When did class warfare, populism, and playing the victim card become conservative?
I must have missed the memo, but somewhere along the way, many grassroots conservatives must have decided the name of the game is "Just win, baby!"
Case in point: As Delaware's tight GOP primary
race has heated up, it has become clear that many Christine O'Donnell apologists are utilizing the very tactics of the left to go after her critics (many of whom are solid conservatives).
For example, when it was pointed out that O'Donnell sued
the Intercollegiate Studies Institute (ISI), a respected conservative organization, for $6.9 million for gender discrimination
, O'Donnell's defenders never stopped to examine the merits of the case, nor did they wonder why a conservative would sue a conservative organization for gender bias. Instead, they went on the attack.

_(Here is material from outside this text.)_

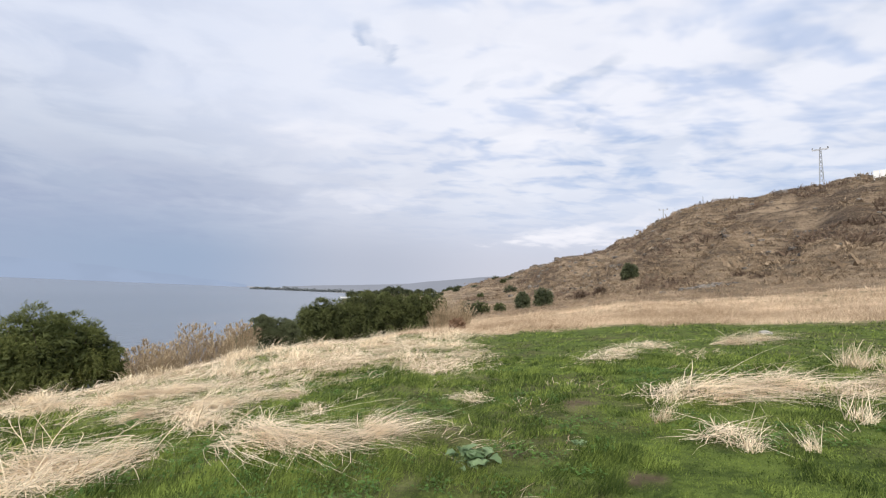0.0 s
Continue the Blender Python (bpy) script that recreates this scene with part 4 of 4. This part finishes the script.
def sector(rng, n, az0, az1, r0, r1):
    a = np.radians(rng.uniform(az0, az1, n))
    r = np.sqrt(rng.uniform(r0**2, r1**2, n))
    return -np.sin(a) * r, np.cos(a) * r


def combed(x, y, rng, spread=0.5):
    """The lie of stems: the wind's way, swirling from patch to patch."""
    turn = 1.7 * value_noise(x / 2.1, y / 2.1, 61) + 1.0 * value_noise(x / 0.8, y / 0.8, 62) + rng.normal(0, spread, len(x))
    c, s = np.cos(turn), np.sin(turn)
    return np.stack([WIND[0] * c - WIND[1] * s, WIND[0] * s + WIND[1] * c, 0 * x], -1)


def green_grass():
    rng = np.random.default_rng(31)
    for r0, r1, n, size, wide in ((0.05, 2.2, 34000, 0.062, 0.0060), (2.2, 4.6, 170000, 0.062, 0.0054), (4.6, 7.5, 235000, 0.066, 0.0092), (7.5, 13.0, 215000, 0.085, 0.0185), (13.0, 31.0, 150000, 0.075, 0.032)):
        x, y = sector(rng, n, *((-180, 180) if r0 < 1 else (-52, 206)), r0, r1)
        az, r = polar(x, y)
        thick = 1.0 - 0.62 * straw_density(x, y) - 0.1 * rut_depth(x, y)
        bare = smooth(value_noise(x / 0.9, y / 0.9, 71) + 0.6 * value_noise(x / 0.35, y / 0.35, 72), 0.30, 0.5)
        e = edge_of(az) * np.where((az > 100) & (az < 150), 0.9, 1.0) * (1 + 0.16 * value_noise(x / 1.8, y / 1.8, 77))
        thick *= smooth(r / e, 1.06, 0.93) * (1 - 0.75 * bare) * (1 - 0.92 * soil_weight(x, y))
        keep = rng.random(n) < thick
        x, y, r = x[keep], y[keep], r[keep]
        tuft = (0.32 + 1.45 * smooth(value_noise(x / 0.22, y / 0.22, 73) + value_noise(x / 0.9, y / 0.9, 74), -0.3, 0.55)) * np.where((az[keep] > 95) | (az[keep] < -100), 1.5, 1.0)
        m = len(x)
        base = np.stack([x, y, height(x, y) - 0.005], -1)
        way = combed(x, y, rng, 0.8) * 0.45 + rng.normal(0, 0.42, (m, 3)) + [0, 0, 0.9]
        length = size * tuft * rng.uniform(0.6, 1.35, m) * (1 - 0.6 * rut_depth(x, y))
        # blades in the ruts are tinted darker to paint the shadow lying there
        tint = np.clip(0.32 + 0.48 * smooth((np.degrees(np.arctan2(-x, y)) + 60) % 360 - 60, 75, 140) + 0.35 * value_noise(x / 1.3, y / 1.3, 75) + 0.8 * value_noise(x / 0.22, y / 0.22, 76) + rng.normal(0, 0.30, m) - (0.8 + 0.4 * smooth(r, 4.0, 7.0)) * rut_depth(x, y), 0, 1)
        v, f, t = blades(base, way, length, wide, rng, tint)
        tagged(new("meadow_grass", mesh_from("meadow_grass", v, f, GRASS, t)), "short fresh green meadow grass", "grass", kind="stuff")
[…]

Noting that ISI President Ken Cribb makes a very healthy $600,000 a year, blogger Dan Riehl referred to Cribb
as "a Beltway welfare queen." I'm not sure how Delaware falls inside the Beltway, but the message was clear: Cribb can't be trusted because he makes too much money. (You know, like the evil, greedy Wall Street types.)

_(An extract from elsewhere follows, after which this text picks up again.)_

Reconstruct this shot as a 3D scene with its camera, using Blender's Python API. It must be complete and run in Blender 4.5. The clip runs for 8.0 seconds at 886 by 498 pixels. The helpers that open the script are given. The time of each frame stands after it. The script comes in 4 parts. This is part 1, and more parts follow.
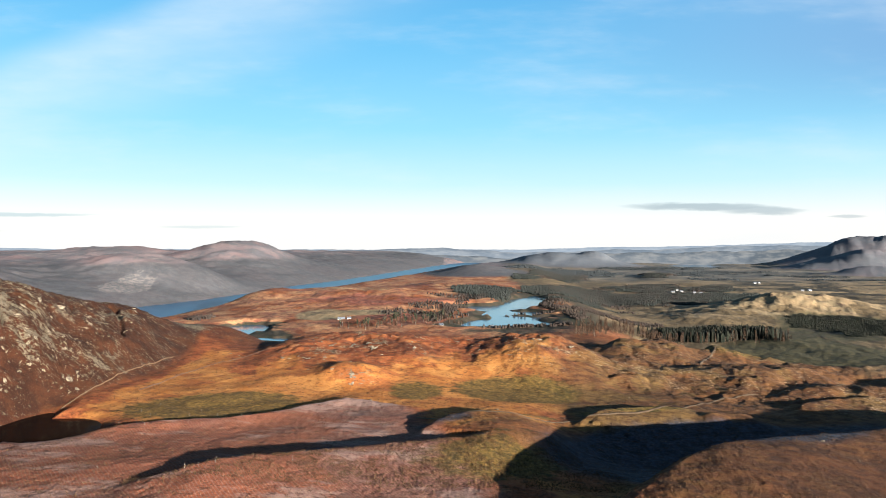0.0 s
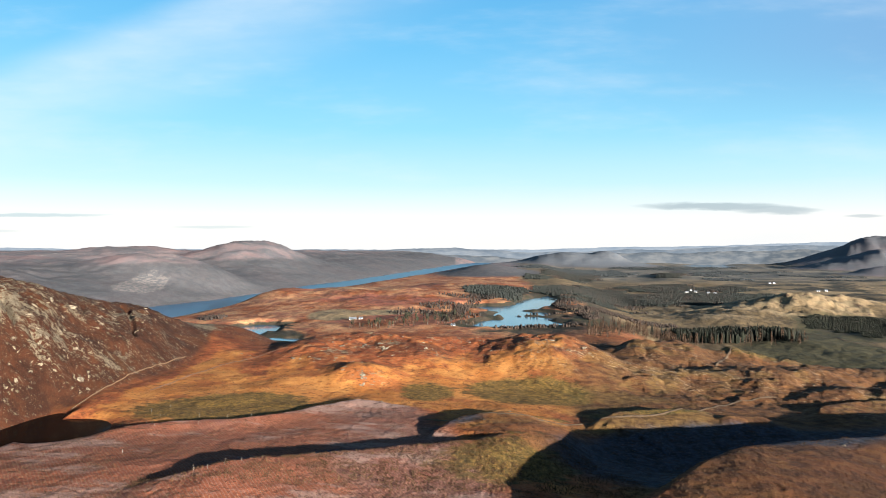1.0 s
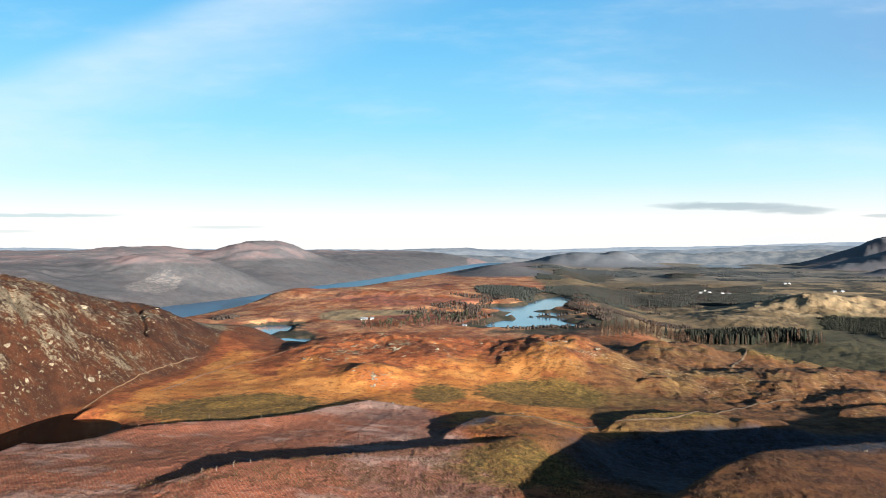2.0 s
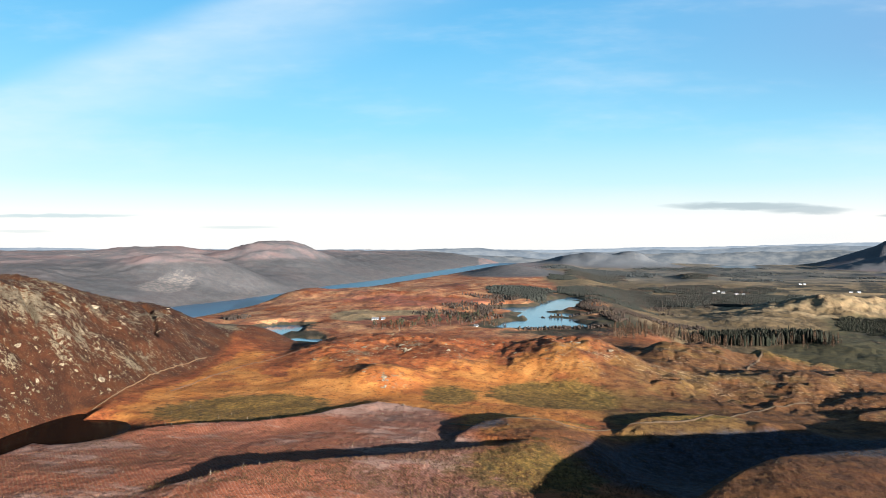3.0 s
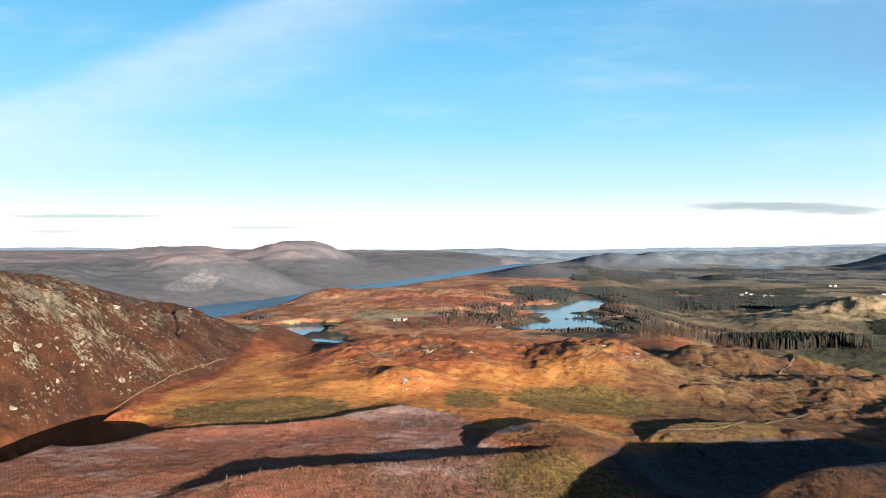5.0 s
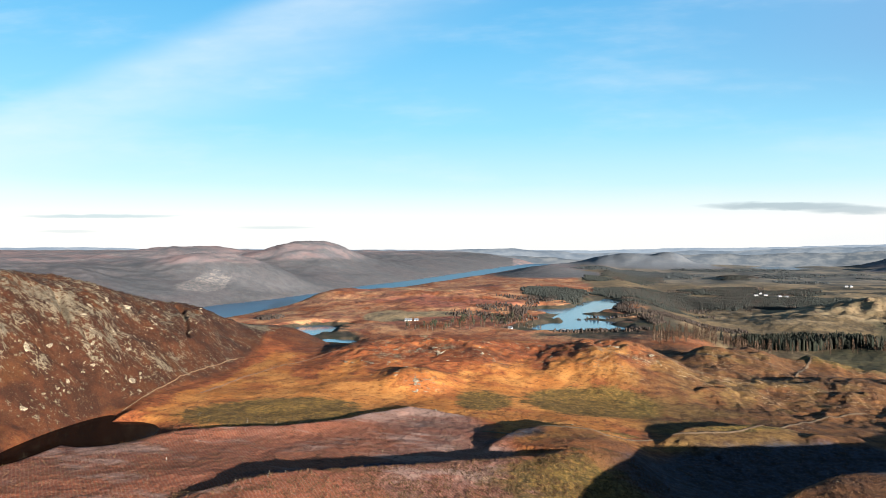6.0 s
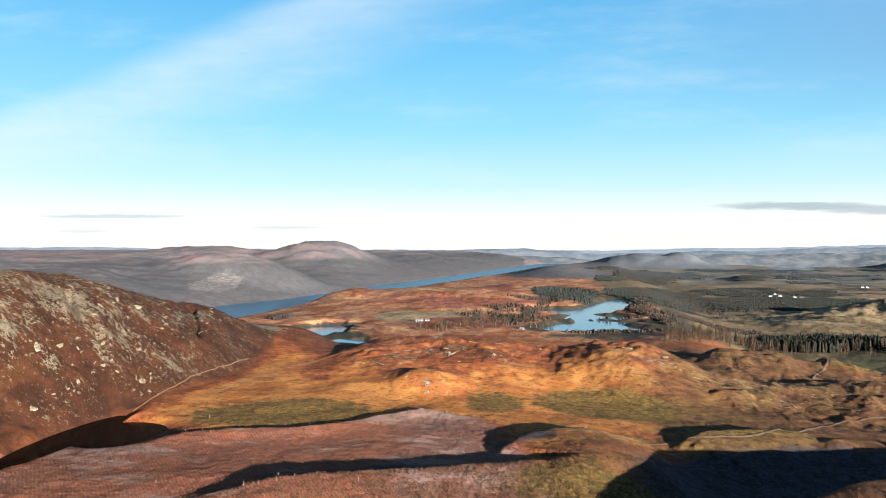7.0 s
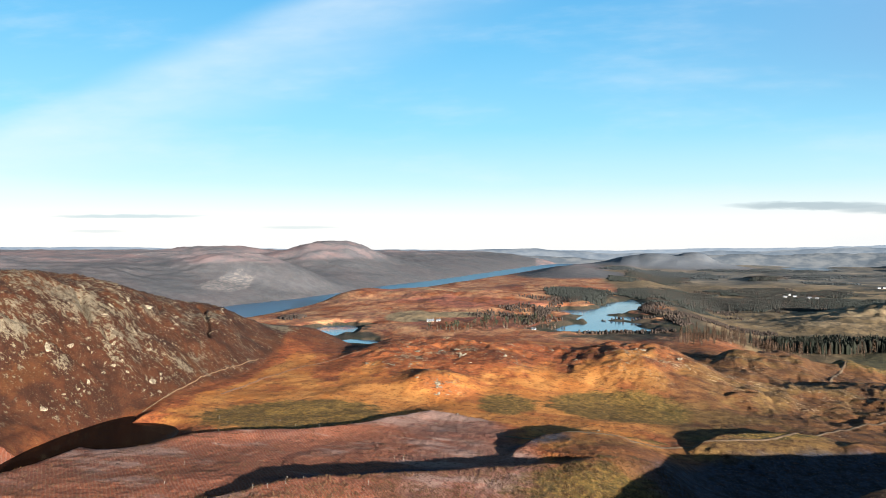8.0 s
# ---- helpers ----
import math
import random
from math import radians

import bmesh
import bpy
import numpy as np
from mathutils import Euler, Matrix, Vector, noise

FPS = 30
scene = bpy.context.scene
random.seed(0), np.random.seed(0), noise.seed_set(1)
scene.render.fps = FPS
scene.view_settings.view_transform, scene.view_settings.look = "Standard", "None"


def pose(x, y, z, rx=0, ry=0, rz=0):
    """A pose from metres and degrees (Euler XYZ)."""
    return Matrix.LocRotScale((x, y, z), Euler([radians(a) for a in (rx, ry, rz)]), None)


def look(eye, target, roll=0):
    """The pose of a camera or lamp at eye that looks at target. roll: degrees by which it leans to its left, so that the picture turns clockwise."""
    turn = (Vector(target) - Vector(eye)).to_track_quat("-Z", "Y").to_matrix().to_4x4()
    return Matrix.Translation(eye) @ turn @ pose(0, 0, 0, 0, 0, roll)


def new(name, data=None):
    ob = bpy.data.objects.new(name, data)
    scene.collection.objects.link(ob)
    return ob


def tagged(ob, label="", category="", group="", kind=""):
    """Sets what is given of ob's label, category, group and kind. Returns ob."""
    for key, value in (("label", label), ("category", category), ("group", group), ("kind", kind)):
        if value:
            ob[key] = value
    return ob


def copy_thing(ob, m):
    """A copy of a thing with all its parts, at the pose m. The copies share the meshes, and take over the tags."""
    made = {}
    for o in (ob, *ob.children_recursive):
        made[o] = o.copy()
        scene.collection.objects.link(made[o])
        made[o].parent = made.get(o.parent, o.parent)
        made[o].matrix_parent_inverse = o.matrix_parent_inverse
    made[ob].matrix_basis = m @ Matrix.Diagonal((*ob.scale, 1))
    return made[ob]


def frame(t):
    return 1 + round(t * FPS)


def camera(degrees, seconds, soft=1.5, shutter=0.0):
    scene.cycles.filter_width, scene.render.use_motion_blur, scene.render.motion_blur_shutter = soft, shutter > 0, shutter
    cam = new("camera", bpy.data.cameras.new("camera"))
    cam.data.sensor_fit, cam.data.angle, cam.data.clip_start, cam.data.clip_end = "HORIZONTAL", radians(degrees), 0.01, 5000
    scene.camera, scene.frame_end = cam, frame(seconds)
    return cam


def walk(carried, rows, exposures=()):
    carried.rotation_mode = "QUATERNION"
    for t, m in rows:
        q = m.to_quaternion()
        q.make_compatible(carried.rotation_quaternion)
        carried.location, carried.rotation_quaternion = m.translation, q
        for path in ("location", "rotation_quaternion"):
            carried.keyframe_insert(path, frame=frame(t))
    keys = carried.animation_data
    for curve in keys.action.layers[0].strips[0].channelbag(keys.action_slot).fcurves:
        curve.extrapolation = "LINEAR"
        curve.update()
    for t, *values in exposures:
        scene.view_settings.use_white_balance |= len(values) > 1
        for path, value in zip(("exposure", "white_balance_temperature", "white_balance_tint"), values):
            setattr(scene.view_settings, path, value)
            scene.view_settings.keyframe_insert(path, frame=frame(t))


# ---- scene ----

But it doesn't end with class warfare. In a robo-call recorded for O'Donnell, former Alaska Gov. Sarah Palin noted
: "I can relate to the vicious personal attacks on Christine, and can tell you it's sad to see the establishment's desperation in this." The message is simple: Anyone who points out anything unpleasant about O'Donnell is a liberal who is part of the establishment
(probably paid off by Castle or the GOP). And, oh yeah, they're picking on a girl.
Since Richard Nixon, Republican campaigns have made hay out of attacking liberal media elites, but O'Donnell's campaign has also spawned a new phenomenon: Conservatives attacking conservative
writers who have dared write unflattering columns about O'Donnell.
(Note: I'm not talking about "conservative" writers like David Brooks or Kathleen Parker here, either. I'm talking about conservatives such as National Review's Jim Geraghty, The Examiner's Mark Hemingway, and The Weekly Standard's John McCormack).
As Geraghty wrote
Most of O'Donnell's defenders refuse to seriously acknowledge or rebuke behavior that would have been instantly denounced coming from any Democrat, instead offering variations of . . . "you just want invites to all the Beltway cocktail parties" sneers or angry demands to look into bad behavior on the part of Castle.
While other primaries have exposed cleavages between establishment Republicans and conservatives, the O'Donnell campaign has driven a wedge between bona fide conservatives.
Everyone knows Delaware Rep. Mike Castle is a liberal Republican, but I think it's worth also asking this question: Is O'Donnell really
conservative? (And what about her defenders?)